┌─ DATASET CONTENT

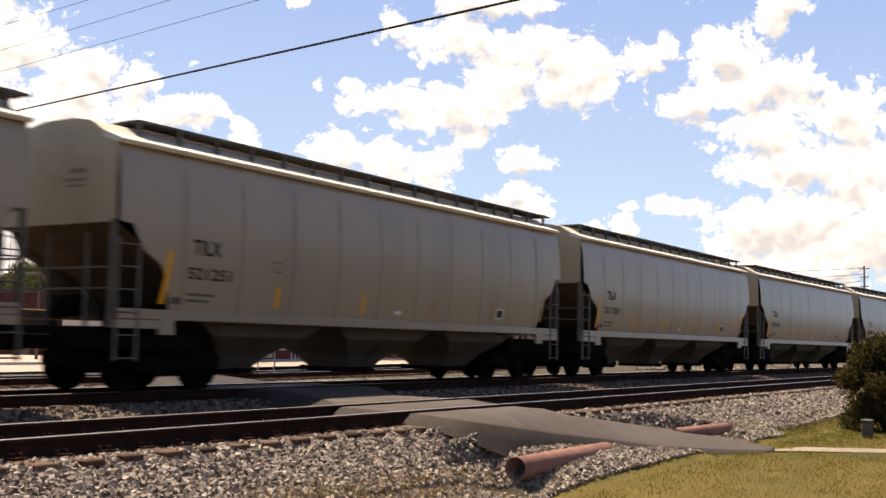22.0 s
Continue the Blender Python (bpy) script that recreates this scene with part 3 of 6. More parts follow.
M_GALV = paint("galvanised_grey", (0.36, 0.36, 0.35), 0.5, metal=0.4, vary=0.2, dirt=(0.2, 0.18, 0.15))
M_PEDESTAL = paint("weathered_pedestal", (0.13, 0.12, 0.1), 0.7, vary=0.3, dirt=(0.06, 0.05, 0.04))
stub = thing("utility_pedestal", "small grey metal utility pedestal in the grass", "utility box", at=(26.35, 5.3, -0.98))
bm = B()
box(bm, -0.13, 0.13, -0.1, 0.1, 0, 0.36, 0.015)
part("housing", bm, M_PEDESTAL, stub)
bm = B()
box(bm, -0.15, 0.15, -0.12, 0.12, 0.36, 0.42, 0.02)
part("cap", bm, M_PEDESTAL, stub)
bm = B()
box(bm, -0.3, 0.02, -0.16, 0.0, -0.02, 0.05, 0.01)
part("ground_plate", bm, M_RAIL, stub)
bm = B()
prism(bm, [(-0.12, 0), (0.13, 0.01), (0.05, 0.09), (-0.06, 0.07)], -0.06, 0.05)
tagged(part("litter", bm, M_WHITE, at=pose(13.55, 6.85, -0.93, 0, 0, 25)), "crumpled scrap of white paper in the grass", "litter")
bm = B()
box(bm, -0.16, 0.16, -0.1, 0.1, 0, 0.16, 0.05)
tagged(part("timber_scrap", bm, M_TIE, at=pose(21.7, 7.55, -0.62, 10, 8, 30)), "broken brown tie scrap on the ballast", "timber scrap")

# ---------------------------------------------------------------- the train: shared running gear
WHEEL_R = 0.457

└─

- YOUR INSTRUCTIONS
Starting at the line that contains "Continue the Blender", print every line through the end of the listing, word for word. Leave out all the rest.

- ANSWER TO THIS TASK
Continue the Blender Python (bpy) script that recreates this scene with part 3 of 6. More parts follow.
M_GALV = paint("galvanised_grey", (0.36, 0.36, 0.35), 0.5, metal=0.4, vary=0.2, dirt=(0.2, 0.18, 0.15))
M_PEDESTAL = paint("weathered_pedestal", (0.13, 0.12, 0.1), 0.7, vary=0.3, dirt=(0.06, 0.05, 0.04))
stub = thing("utility_pedestal", "small grey metal utility pedestal in the grass", "utility box", at=(26.35, 5.3, -0.98))
bm = B()
box(bm, -0.13, 0.13, -0.1, 0.1, 0, 0.36, 0.015)
part("housing", bm, M_PEDESTAL, stub)
bm = B()
box(bm, -0.15, 0.15, -0.12, 0.12, 0.36, 0.42, 0.02)
part("cap", bm, M_PEDESTAL, stub)
bm = B()
box(bm, -0.3, 0.02, -0.16, 0.0, -0.02, 0.05, 0.01)
part("ground_plate", bm, M_RAIL, stub)
bm = B()
prism(bm, [(-0.12, 0), (0.13, 0.01), (0.05, 0.09), (-0.06, 0.07)], -0.06, 0.05)
tagged(part("litter", bm, M_WHITE, at=pose(13.55, 6.85, -0.93, 0, 0, 25)), "crumpled scrap of white paper in the grass", "litter")
bm = B()
box(bm, -0.16, 0.16, -0.1, 0.1, 0, 0.16, 0.05)
tagged(part("timber_scrap", bm, M_TIE, at=pose(21.7, 7.55, -0.62, 10, 8, 30)), "broken brown tie scrap on the ballast", "timber scrap")

# ---------------------------------------------------------------- the train: shared running gear
WHEEL_R = 0.457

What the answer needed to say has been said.